Oaktree Capital's Danielle Poli is navigating the credit markets during one of its trickiest periods. But the portfolio manager reckons today's volatility can produce 'double-digit' returns in fixed income.
- Insider's Banker of the Week series appears in our weekday newsletter, 10 Things on Wall Street.
- This week we're highlighting Danielle Poli, managing director and co-portfolio manager of Oaktree Capital's diversified-income fund.
Danielle Poli, a co-portfolio manager of Oaktree's diversified-income fund, has been on a bit of a whirlwind tour of late.
When she sat down for an interview with Insider, Poli had just arrived from California, her home state. She had just wrapped up other media appearances, and was mere hours away from boarding a flight to Australia, where she was scheduled to talk shop with institutional clients.
The 37-year-old oversees about $8 billion in assets in a multi-strategy fund that dabbles in high-yield bonds, leveraged loans, convertible securities, and structured credit instruments like collateralized loan obligations. It's a tricky time for credit investors like Poli, as hawkish moves by central banks have increased borrowing costs and hit debt markets hard.
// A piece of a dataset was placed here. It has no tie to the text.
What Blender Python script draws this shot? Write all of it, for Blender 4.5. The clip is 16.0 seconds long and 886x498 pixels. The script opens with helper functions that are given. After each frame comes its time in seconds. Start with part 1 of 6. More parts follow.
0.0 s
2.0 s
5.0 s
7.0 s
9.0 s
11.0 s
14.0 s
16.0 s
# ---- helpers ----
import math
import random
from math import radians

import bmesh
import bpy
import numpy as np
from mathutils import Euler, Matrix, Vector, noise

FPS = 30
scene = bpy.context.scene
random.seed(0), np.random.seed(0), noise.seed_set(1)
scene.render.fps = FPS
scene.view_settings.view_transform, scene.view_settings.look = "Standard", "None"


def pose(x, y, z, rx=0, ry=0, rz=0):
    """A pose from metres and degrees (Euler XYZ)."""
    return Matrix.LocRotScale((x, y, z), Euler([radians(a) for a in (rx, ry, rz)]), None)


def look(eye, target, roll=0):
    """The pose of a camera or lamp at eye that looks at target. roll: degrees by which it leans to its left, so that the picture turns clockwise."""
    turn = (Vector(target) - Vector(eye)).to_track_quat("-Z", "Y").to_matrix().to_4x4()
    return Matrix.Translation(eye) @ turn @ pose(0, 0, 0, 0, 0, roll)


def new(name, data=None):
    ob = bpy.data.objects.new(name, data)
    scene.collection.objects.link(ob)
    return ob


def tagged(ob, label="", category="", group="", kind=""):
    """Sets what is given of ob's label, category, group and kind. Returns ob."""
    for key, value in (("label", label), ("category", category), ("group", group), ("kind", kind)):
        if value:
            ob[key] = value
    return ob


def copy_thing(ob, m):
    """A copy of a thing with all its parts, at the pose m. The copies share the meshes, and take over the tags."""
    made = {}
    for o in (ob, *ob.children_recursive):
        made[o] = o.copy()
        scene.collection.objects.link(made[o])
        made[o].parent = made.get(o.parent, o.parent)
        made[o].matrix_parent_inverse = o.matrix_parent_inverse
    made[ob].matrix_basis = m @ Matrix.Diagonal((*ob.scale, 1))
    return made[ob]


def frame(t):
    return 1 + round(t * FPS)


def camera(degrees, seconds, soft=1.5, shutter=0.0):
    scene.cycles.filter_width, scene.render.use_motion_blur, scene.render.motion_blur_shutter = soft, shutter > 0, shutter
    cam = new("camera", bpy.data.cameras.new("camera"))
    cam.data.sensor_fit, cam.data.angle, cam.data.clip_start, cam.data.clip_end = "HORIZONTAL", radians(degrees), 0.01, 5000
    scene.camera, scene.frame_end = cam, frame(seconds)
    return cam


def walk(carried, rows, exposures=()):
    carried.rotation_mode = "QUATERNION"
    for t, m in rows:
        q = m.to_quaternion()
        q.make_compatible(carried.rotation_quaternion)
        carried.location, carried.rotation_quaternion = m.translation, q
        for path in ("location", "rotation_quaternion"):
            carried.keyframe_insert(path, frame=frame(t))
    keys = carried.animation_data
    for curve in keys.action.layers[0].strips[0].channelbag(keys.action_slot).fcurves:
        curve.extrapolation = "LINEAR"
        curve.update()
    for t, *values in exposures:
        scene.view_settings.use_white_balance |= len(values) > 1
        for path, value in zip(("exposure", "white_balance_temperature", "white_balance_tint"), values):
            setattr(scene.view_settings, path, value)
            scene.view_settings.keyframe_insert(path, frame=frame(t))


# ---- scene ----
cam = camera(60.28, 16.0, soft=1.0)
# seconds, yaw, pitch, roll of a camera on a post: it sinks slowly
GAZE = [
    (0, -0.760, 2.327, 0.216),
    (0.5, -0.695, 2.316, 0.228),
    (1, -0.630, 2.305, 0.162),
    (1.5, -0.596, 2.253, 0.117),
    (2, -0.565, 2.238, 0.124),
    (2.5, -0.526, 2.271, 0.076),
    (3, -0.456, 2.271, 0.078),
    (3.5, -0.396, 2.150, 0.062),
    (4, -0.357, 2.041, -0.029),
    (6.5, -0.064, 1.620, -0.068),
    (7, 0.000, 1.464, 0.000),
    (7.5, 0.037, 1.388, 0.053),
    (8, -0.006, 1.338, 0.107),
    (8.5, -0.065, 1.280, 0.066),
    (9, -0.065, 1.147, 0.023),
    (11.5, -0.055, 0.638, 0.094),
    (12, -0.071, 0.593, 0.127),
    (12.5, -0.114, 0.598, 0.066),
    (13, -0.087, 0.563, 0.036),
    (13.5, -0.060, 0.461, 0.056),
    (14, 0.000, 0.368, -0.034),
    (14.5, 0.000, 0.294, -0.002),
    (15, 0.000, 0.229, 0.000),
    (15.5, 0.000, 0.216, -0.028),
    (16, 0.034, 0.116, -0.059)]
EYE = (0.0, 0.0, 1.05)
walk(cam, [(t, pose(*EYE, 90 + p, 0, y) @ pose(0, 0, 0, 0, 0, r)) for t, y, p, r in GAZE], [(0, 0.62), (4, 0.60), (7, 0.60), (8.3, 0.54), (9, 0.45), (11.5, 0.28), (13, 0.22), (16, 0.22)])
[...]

But having access to a multitude of asset classes is the safest bet in today's choppy markets, she said.
"The benefit is being dynamic and flexible, and being able to go anywhere to take advantage of market volatility," she told Insider. "A lot of the volatility has been driven by rates and it's actually created this opportunity where you can get equity-like returns in fixed income. That does not happen often."
Indeed, US corporate high-yield bonds have slid about 11% to 12% in value this year, and leveraged loans are down almost 7% this year. And while there is little in terms of new deal flow, there is an opportunity for investors looking for double-digit returns.
Another hot spot is private credit. Oaktree's diversified income fund allocates about 25% of the portfolio to private debt, an increasingly popular space in the broader corporate credit universe, particularly as public markets have seized up.
The challenge, however, be it public or private markets, is picking debt for the right companies, Poli said. Credit selection is paramount when the threat of corporate defaults looms.
"Given the energy crisis, we dislike energy-intensive sectors right now. That could extend to industrials, chemicals, and we're also trying to avoid things that are more correlated with an economic cycle where consumers are hurt by high energy prices," Poli said. "But we do really like life sciences, parts of healthcare like medical devices or pharmaceuticals."
The fund takes an institutional-investment product, and puts it in a format for individual investors. Oaktree also partners with financial advisors, which then links the investment platform with individual investors.
Poli stepped up to manage Oaktree's diversified income fund just last November, when it launched. She has been with the company since 2013.
In addition to managing the diversified fund, Poli has led Oaktree's multi-asset credit offerings and is a member of the investment committee.
Before joining Oaktree, Poli worked for hedge fund PAAMCO KKR Prisma where she helped manage portfolios for institutional clients.
Los Angeles-based Oaktree was co-founded by Howard Marks, one of Wall Street's best-known voices on investment decisions.